## Dataset section
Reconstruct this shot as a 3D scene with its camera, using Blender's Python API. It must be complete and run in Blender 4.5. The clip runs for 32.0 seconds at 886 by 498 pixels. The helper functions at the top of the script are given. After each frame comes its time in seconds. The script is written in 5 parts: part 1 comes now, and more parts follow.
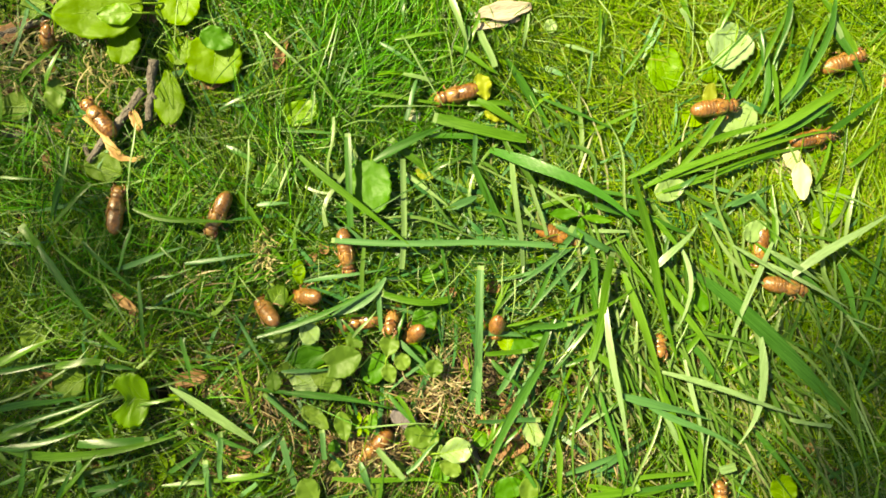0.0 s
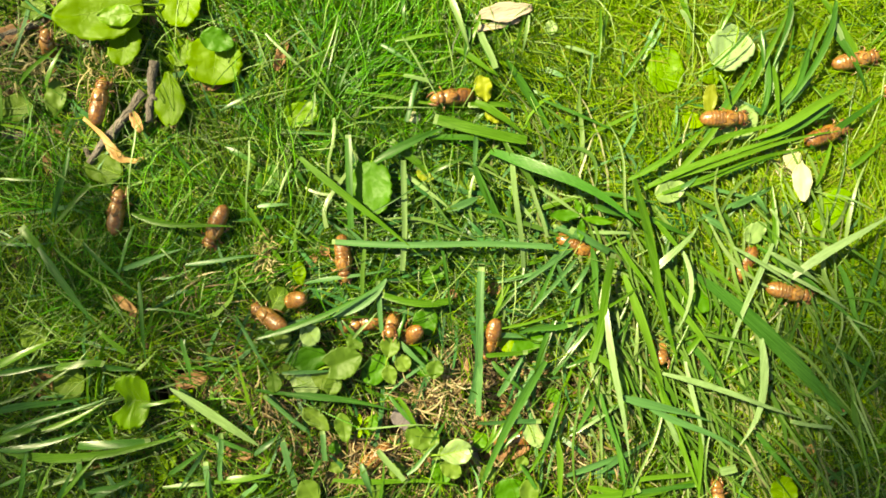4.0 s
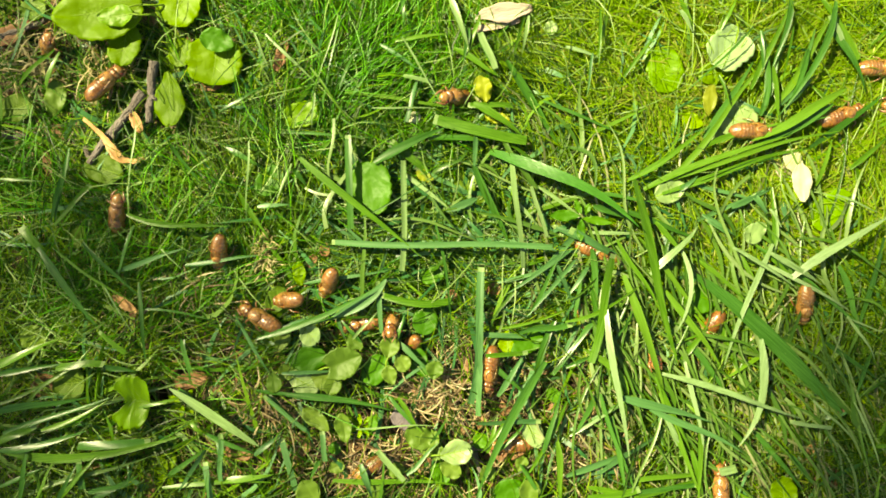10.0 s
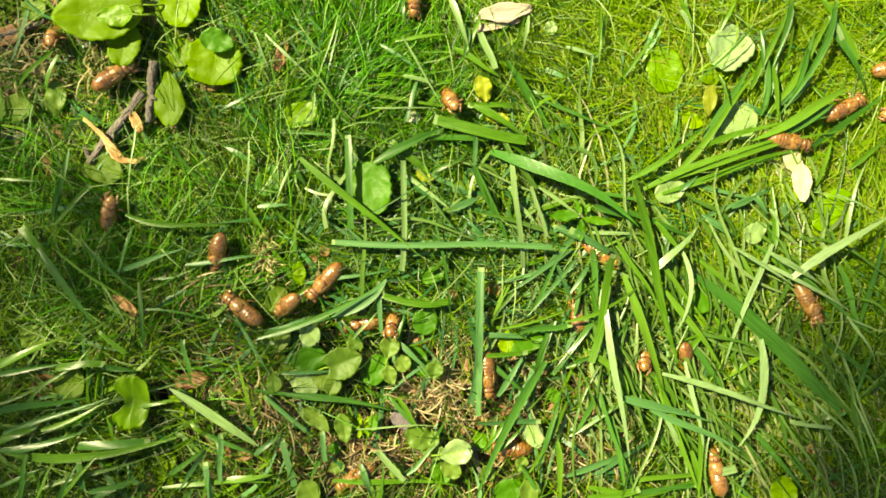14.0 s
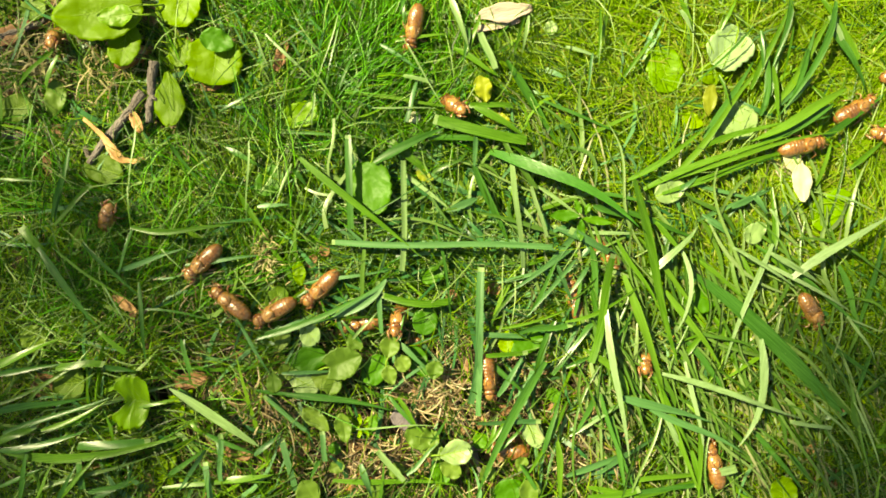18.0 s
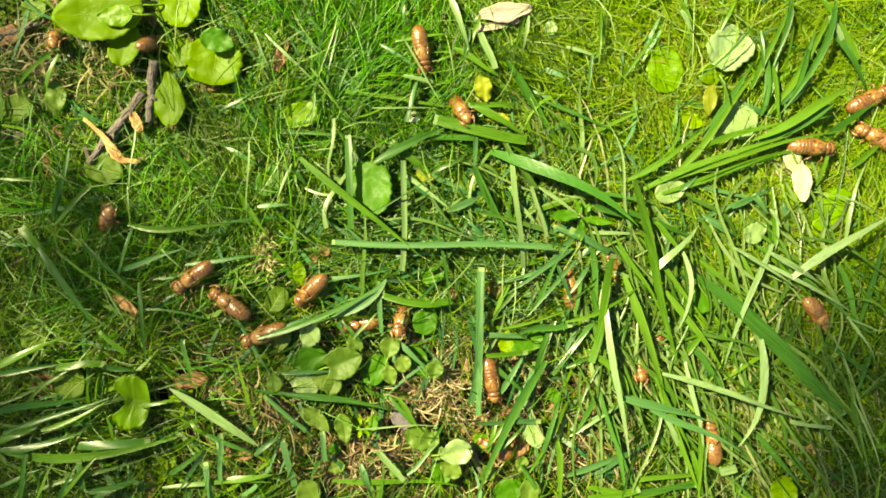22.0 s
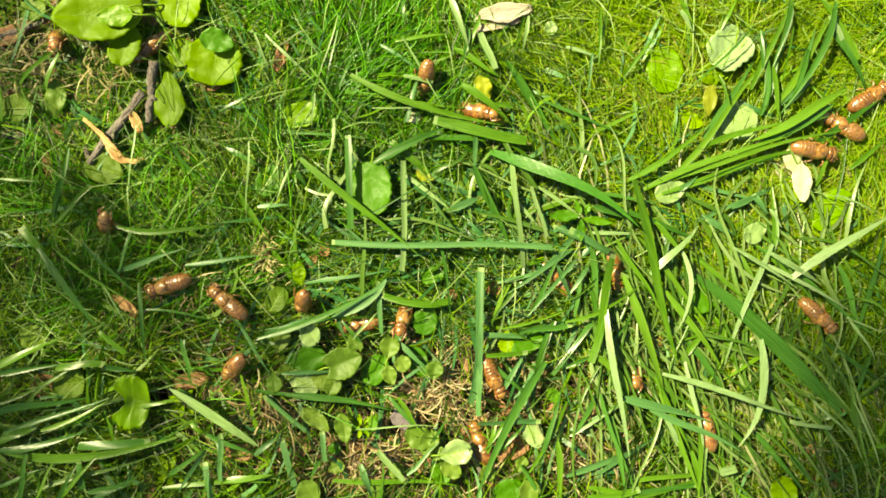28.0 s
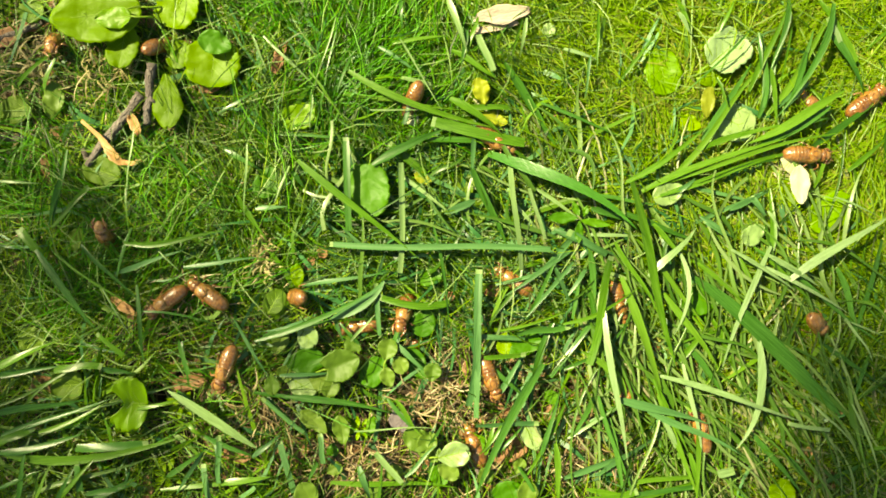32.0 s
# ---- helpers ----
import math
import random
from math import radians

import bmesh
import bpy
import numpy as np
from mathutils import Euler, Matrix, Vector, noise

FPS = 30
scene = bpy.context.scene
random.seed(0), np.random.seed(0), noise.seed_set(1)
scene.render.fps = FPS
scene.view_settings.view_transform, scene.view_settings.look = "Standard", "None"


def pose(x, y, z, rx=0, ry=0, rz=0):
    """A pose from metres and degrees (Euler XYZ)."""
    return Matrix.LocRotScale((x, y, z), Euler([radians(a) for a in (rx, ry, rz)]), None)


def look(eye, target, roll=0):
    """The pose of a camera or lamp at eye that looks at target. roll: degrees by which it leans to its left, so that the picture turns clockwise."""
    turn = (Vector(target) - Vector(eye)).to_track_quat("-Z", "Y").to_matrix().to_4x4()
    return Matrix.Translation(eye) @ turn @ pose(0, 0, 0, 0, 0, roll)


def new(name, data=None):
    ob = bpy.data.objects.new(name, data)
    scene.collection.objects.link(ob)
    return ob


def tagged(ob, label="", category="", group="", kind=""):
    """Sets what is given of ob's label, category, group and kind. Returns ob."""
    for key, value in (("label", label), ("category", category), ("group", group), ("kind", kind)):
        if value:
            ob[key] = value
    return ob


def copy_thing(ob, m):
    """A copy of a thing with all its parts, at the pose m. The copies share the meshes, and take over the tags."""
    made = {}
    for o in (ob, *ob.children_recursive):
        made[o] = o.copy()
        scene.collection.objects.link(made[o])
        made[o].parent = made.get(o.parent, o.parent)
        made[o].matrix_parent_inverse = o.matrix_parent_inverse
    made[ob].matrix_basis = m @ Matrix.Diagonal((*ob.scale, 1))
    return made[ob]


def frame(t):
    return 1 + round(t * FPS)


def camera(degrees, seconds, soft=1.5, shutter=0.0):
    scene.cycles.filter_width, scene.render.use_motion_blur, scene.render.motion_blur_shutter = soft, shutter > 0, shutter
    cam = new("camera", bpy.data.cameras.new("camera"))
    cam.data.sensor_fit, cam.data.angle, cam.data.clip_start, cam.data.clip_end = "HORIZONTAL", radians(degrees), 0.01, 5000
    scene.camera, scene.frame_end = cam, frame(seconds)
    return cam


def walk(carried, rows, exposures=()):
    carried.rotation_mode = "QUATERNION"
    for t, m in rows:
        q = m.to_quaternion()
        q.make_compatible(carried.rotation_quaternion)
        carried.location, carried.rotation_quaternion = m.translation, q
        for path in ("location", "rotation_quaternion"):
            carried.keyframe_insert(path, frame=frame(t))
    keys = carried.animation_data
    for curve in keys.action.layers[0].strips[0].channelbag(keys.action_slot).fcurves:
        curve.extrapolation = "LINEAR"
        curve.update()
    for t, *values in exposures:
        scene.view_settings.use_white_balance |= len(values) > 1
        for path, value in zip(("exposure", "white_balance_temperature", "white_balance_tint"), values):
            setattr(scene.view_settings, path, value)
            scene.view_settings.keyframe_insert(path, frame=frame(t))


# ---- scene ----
# A patch of lawn seen from straight above; cicada nymphs crawl over it.
# Plan: metres, ground at z = 0, x to the east, y to the north, origin under the lens.
MM = 0.001
cam = camera(60, 32.0, soft=1.72)
LENS_HEIGHT = 0.4346


def eye(dx, dy):
    return pose(dx * MM, dy * MM, LENS_HEIGHT)


walk(cam, [(0, eye(0.16, -0.96)), (1, eye(0.00, -0.70)), (3, eye(-0.10, -0.19)), (5.5, eye(-0.10, -0.16)), (8, eye(0.00, 0.00)), (16, eye(0.00, 0.00)), (22, eye(-0.06, 0.00)), (23, eye(-0.51, -0.48)), (24, eye(-0.51, -0.45)), (24.6, eye(-0.06, 0.00)), (29, eye(0.06, 0.10)), (30, eye(0.32, 0.38)), (31, eye(0.74, 0.77)), (32, eye(1.09, 1.15))],
     exposures=[(0, 1.55, 10450, -6.6), (32, 1.55, 10450, -6.6)])

# ---- light ----
SUN_WAY = Vector((-0.62, 0.34, 0.80)).normalized()
world = bpy.data.worlds.new("sky")
scene.world = world
world.use_nodes = True
wn = world.node_tree.nodes
sky = wn.new("ShaderNodeTexSky")
sky.sky_type, sky.sun_disc = "NISHITA", False
sky.sun_elevation = math.asin(SUN_WAY.z)
sky.sun_rotation = math.atan2(SUN_WAY.x, SUN_WAY.y)
world.node_tree.links.new(sky.outputs[0], wn["Background"].inputs[0])
wn["Background"].inputs[1].default_value = 0.06
sun = new("sun", bpy.data.lights.new("sun", "SUN"))
sun.data.energy, sun.data.angle, sun.data.color = 5.0, radians(0.53), (1.0, 0.95, 0.84)
sun.matrix_world = look(SUN_WAY * 20, (0, 0, 0))


# ---- materials ----
def material(name):
    m = bpy.data.materials.new(name)
    m.use_nodes = True
    nt = m.node_tree
    return m, nt, nt.nodes["Principled BSDF"]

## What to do
Go through the data and gather every line that holds "noise".

## Answer for this exercise
from mathutils import Euler, Matrix, Vector, noise
random.seed(0), np.random.seed(0), noise.seed_set(1)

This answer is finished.